How to Break Out of Safari Mode
I recently had to think about a certain kind of trip, I have been on too many times. I bet you have been there too at one point. I am not speaking about conferences, talks or vacation. I am talking about a safari – the design safari.
What is the Safari Mode?
We tend to complain about clients that don’t know what they want. It’s the old joke: “I don’t know what I want – until I see it“. Imagine clients sitting in a jeep in the vast land and just have a look around of the many beautiful things in the wild. Things that you throw at them.
I have been sitting at my desk in the past, cranking out variations without any clue how to “strike” the ideas of clients. I could feel how I fell deeper and deeper into the rabbit hole of arbitrary drafts full of compromise. Then I found myself discussing typefaces, colours and grids in a vacuum. And finally decisions were made based on taste and ideas of the client – and of their relatives. It was always deeply unsatisfactory for both parties.

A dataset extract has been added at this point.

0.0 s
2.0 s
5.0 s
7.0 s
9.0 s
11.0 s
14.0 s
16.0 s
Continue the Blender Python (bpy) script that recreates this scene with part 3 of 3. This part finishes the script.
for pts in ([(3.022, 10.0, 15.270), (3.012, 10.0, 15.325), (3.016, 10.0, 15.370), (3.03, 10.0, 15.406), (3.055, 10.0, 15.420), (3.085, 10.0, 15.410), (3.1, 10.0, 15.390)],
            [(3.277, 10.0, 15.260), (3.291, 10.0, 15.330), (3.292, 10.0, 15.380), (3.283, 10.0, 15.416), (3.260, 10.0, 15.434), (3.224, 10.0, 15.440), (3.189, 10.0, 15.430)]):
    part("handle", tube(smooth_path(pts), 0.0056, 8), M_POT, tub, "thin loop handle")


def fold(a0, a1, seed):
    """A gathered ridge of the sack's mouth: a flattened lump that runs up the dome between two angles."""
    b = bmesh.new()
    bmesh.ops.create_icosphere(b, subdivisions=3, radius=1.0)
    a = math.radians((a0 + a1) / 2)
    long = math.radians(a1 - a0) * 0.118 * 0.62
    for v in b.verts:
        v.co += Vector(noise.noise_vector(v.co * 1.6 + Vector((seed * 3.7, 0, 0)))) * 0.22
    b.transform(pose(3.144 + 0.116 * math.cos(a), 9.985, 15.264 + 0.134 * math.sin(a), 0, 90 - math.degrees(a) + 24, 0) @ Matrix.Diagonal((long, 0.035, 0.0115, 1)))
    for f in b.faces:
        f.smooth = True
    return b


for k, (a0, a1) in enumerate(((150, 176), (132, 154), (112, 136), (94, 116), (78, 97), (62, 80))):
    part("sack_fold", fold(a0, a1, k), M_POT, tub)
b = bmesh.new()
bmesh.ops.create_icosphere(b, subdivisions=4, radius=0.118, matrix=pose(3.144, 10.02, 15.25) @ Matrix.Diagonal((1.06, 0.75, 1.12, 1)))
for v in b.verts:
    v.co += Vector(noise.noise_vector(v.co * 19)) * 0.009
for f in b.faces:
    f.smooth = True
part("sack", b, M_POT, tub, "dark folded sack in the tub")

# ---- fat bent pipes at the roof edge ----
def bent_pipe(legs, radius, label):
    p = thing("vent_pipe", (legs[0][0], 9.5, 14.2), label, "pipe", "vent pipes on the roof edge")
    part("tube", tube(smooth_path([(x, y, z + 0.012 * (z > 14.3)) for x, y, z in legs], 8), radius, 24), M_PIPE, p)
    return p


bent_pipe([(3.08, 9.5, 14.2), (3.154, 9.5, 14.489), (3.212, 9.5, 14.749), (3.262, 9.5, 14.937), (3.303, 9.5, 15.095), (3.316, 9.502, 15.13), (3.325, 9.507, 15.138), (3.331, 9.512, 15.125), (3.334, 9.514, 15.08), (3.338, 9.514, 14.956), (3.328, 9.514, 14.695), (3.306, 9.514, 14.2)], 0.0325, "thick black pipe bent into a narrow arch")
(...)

Understanding the reasons.
The Safari Mode is the fallback, when there is nothing else the process is focused around. When there are no goals and structures to guide a process, the client has no other option than to judge if he likes it. But what the client likes is completely irrelevant.
Your job is not to please the client, your job is to solve a business problem. What they like or not should be out of the picture. What matters, is what their target audience likes. Does the design transport the right message? Does it differentiate them from their competition? That is what counts.
It is sad but true, the reason for the Design Safari is not the client’s lack of taste or understanding. You are responsible for it. As the professional it is your job to guide the conversation around the right objectives. You have to ask the right questions and deliver the right solutions. If you are discussing 40 shades of greens, you probably did not define the right problems in the first place!
“Your job is not to please the client, your job is to solve a business problem. What they like or not should be out of the picture.”
Adjust your process to avoid it.
To avoid trapping into the Safari Mode, you have to adjust your process to make it impossible. Sounds easy enough, right? To make this happen, there are several steps you may have to take.
Your should focus the conversation about the problem and goals from the start. After that the individual steps that need to happen come into play. You should not share your first visual ideas with them. Rather, talk to the client in his own language. Talk about their strategic goals, problems of the past and practical issues they were facing before. Later on, you treat your design decisions as arguments to prove that your thesis – the design concept – is the right solution.
To equip yourself with the right knowledge to do this, you need a dedicated timeframe for discovery and strategy definition. Some designers have a time for discovery and research scheduled. Sadly a lot of that time is often wasted by scrolling the web for “inspiration” and ideas. Starting with a deep critical analysis will help you working from a strong strategic foundation.
(Since clients sometimes do not know what they need, always remember: a briefing is only one symptom of the problems at hand.)
When your present your work, treat it like an argumentation. Start from the problem the client and you together identified. Then lead over to the strategy and steps you want to take. Define core concepts that will link the strategic and the visual. In the presentation, tie back those beacon concepts and move from the big picture to the details.
If you work and present based on a strong thought process, the client does not even have the option to answer “I don’t like it”. What he likes, is simply not part of the question anymore. What your client may say is “this does not fix the problem” or “it does not work”. If he does, hear him out! If he has reasons to question your decisions, based on the strategy you set, this is valuable feedback for you! Breaking out of the Safari Mode does not at all mean you become an infallible magician! You and your client become equal partners.
“Breaking out of the Safari Mode does not at all mean you become an infallible magician! You and your client become equal partners.”
When to work on different routes.
Breaking out of Safari Mode does not mean you should in no case work on more than one draft or concept for a client. Of course, you will have to iterate a lot by yourself to find the right solution. Towards your client, there are two instances where creating different routes makes sense.
You may reach a point in the strategic planning, where two approaches could equally well solve the problem. If at this point the decision is a business question, it is your clients’ call. It can help to make decisions more approachable by visualising them. You should not work on two or more completely executed design concepts. Rather you could start drafting them out only to the point where everything important becomes visible to make a decision.
The second instance is related to the first. Some kind of solutions need to be visualised to be explained and understood. In that case the routes and options become a part of your strategy process. You move from the strategic to the visual a lot earlier, but you keep it on a methodic level. You don’t create full blown concepts, but develop routes in sketches, mood-boards and prototypes. These prototypes are visual thinking-tools to discuss strategic goals and steps with your client. This also makes your process a lot more transparent and helps to demystify design – which is always a good thing.
I hope this helped you to put a name on a common problem in the design process. Two questions to end this:
What do you think about the name Safari Mode?
What is your worst design safari story?